» **Task inputs**
════

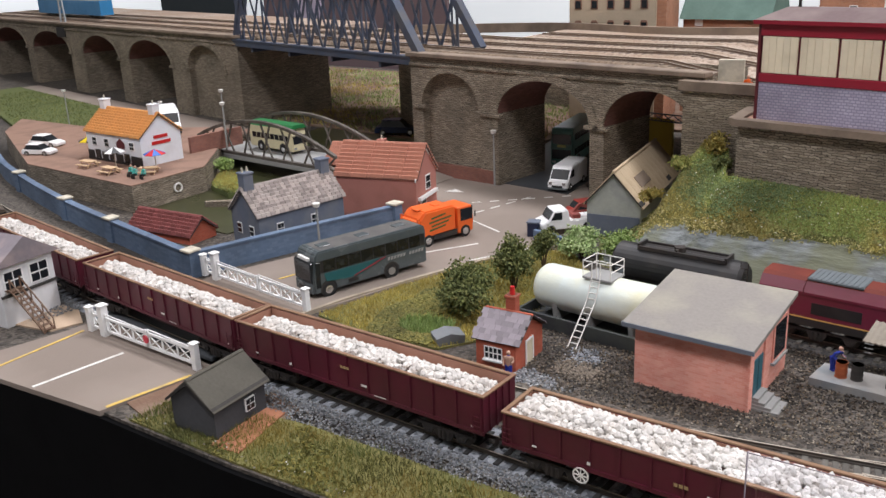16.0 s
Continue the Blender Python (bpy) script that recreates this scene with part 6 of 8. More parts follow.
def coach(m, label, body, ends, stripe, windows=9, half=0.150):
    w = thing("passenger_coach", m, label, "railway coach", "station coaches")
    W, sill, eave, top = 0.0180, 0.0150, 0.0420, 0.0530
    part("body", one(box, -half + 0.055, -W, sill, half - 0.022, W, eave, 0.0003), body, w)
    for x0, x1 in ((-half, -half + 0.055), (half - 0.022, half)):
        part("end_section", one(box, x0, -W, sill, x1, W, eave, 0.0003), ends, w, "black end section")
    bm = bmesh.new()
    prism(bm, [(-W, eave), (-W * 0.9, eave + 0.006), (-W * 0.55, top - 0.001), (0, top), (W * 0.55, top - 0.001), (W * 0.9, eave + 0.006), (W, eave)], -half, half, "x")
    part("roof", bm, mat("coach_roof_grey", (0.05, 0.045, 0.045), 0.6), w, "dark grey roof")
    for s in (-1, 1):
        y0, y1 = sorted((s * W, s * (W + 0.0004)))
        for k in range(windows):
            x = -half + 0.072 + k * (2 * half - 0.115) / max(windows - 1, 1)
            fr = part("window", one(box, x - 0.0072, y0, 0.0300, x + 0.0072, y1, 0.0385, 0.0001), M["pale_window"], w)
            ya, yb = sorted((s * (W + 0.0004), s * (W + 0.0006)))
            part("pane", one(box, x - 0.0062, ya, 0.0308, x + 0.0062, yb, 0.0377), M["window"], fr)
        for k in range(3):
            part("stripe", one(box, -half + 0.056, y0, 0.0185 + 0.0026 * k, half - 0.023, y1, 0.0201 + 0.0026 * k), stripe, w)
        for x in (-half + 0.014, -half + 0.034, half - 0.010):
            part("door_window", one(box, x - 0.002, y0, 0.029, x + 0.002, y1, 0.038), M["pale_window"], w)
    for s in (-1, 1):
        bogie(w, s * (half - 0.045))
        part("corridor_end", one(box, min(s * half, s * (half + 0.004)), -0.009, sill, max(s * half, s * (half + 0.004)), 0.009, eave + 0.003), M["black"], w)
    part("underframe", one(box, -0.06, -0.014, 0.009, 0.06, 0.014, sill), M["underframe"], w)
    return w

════

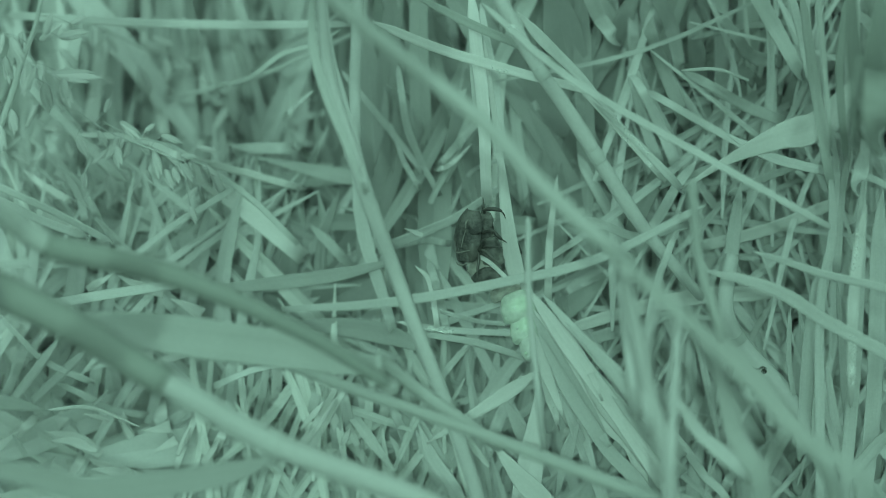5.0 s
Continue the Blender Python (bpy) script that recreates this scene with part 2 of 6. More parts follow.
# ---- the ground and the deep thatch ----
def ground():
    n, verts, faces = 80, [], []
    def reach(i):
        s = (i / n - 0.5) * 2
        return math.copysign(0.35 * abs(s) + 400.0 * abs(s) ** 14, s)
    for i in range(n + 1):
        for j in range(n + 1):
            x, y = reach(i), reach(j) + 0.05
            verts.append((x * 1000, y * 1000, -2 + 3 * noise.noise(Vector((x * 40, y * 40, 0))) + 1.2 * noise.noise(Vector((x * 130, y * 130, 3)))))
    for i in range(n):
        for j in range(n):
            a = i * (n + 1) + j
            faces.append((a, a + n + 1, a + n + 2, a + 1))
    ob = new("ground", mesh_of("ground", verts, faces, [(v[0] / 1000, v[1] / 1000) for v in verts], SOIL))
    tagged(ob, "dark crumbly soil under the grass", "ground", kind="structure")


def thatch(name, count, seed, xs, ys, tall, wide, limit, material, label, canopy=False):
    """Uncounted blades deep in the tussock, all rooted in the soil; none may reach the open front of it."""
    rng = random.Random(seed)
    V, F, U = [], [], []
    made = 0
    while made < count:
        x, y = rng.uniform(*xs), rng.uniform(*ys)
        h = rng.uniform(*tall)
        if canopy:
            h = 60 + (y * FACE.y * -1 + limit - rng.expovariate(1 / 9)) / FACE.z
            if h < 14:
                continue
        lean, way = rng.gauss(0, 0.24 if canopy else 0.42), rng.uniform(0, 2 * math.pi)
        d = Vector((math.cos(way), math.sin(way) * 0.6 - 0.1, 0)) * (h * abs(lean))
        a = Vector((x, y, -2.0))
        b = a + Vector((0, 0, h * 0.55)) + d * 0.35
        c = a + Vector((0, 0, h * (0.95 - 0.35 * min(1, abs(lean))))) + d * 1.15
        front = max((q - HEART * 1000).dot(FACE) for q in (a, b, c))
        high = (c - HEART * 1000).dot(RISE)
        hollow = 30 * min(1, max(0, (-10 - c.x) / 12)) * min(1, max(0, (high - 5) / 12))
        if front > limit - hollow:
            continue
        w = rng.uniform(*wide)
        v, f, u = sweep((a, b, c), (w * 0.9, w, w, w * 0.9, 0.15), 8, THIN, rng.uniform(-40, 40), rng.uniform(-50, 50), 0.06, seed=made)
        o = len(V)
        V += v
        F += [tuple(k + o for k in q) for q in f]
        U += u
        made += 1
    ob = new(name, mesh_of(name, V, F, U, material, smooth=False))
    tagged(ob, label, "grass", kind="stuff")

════

» **The problem**
Pick each line holding the word "follow" out of the listing.

» **Answer to this task**
Continue the Blender Python (bpy) script that recreates this scene with part 6 of 8. More parts follow.
Continue the Blender Python (bpy) script that recreates this scene with part 2 of 6. More parts follow.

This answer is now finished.